Why do many teachers have the attitude that learning is such serious business that any hint of humor undermines it? I discovered a partial answer some years ago in a restaurant outside Wellesley, Massachusetts. It may have been an old library—it certainly looked like one, with bookcases lining the walls and dividing the aisles.
While waiting for my meal, I reached over and pulled an old book off the shelf. It was a collection of essays published in 1865 and I opened it at random. The essay that greeted me attacked humor in education, with the author explaining in detail how wit corrupts understanding and undermines learning. Apparently that author’s notion was quite common because it has been standard in many classrooms ever since.
Sadly, that notion could not be more wrong. In “Humor in the Classroom,” Debra Korobkin demonstrated that humor can increase retention of material, improve teacher-student rapport, and stimulate motivation to learn. It can also promote class discussion and decrease student anxiety about learning.
But why does humor have such a salutary effect on learning? Before answering, let’s look at some simple examples of humor.

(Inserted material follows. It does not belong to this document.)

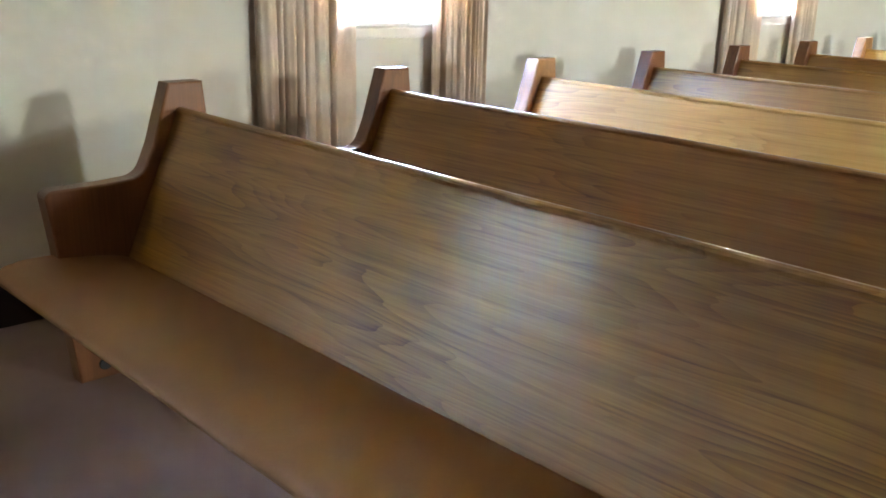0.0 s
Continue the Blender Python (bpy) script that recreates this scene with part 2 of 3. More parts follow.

My only regret in life is that . . . I am not someone else. Woody Allen
If you can’t say anything good about someone . . . sit right here by me. Alice Longworth Roosevelt
This is not a novel to be tossed aside lightly . . . it should be thrown with great force. Dorothy Parker
I’ve had a perfectly wonderful evening. But I’m afraid this wasn’t it. Groucho Marx
Thank you for sending me a copy of your book; I’ll waste no time reading it. Moses Hadas
In each of these cases the writer leads us to expect one ending and then delivers a very different one. We laugh largely because we realize we were tricked. In the following cases the writers employ a different strategy:
My problem with math was that I was never able to convince the teachers that many of my answers were meant ironically. Calvin Trillin
Wagner’s music is better than it sounds. Mark Twain
Laziness is nothing more than the habit of resting before you get tired. Jules Renard
A jury consists of twelve persons chosen to decide who has the better lawyer. Robert Frost
We laugh at these statements because they seem at first glance to make sense. Only after a second or so do we realize that they are actually absurd. The humor is subtler here because it lies in the substance of the remarks rather than in their structure.
All these examples display a central feature of all humor, playfulness with ideas. So what has that to do with teaching and learning? Researchers have found that such playfulness is also a central characteristic of creativity in all fields, including science. Albert Einstein went so far as to claim that “combinatory play seems to be the essential feature of productive thought.”
If Einstein’s claim seems overstated, consider these facts. Playfulness with ideas sharpens our alertness to incongruity and such alertness is vital in identifying and solving problems, as well as in detecting and correcting errors in reasoning. Playfulness also enables us to imagine unusual combinations of ideas and/or things, a skill central to invention—for examples, a wheel plus a chair became a wheelchair and water plus a bed became a waterbed.
In short, the same playfulness that characterizes humor helps us develop what Paul Smith described as “the ability to relate previously unrelated things.”
That development should be a paramount goal of education. I am not suggesting, of course, that joke telling be a major feature of any course, only that playfulness with ideas be part of the classroom atmosphere. More specifically, that students be encouraged to ask probing questions about their textbook and classroom lessons, remaining open to fresh perspectives and different interpretations and being alert to irony and paradox. More importantly, that they regard education not as memorizing statements from others but as a search for truth and a realization that particular truths are often more complex and more broadly relevant than is commonly perceived.
The reason that classrooms tend to be dull is not just that are too grim but that many teachers have been taught to be wary of the playfulness that characterizes both humor and genuine learning. They expect students to accept what they read in textbooks and are told in class as settled truth not open to modification. Thus, they regard probing questions (as well as any questions to which they do not know the answers) as obstructive of classroom learning or disrespectful of their authority. And they consider students who ask such questions troublemakers.
As if that were not enough, teachers who realize the value of a playful approach to ideas and cultivate that approach in their students run the risk of trouble from administrators. Classrooms in which ideas are discussed with enthusiasm and passion tend to be noisier than others. And there is no lack of administrators who regard noise—and even worse, laughter—as signs that the teacher lacks the competency to “control” the class.
Banishing humor from the classroom has made learning less meaningful for hundreds of millions of students. The time to correct this mistake is long overdue.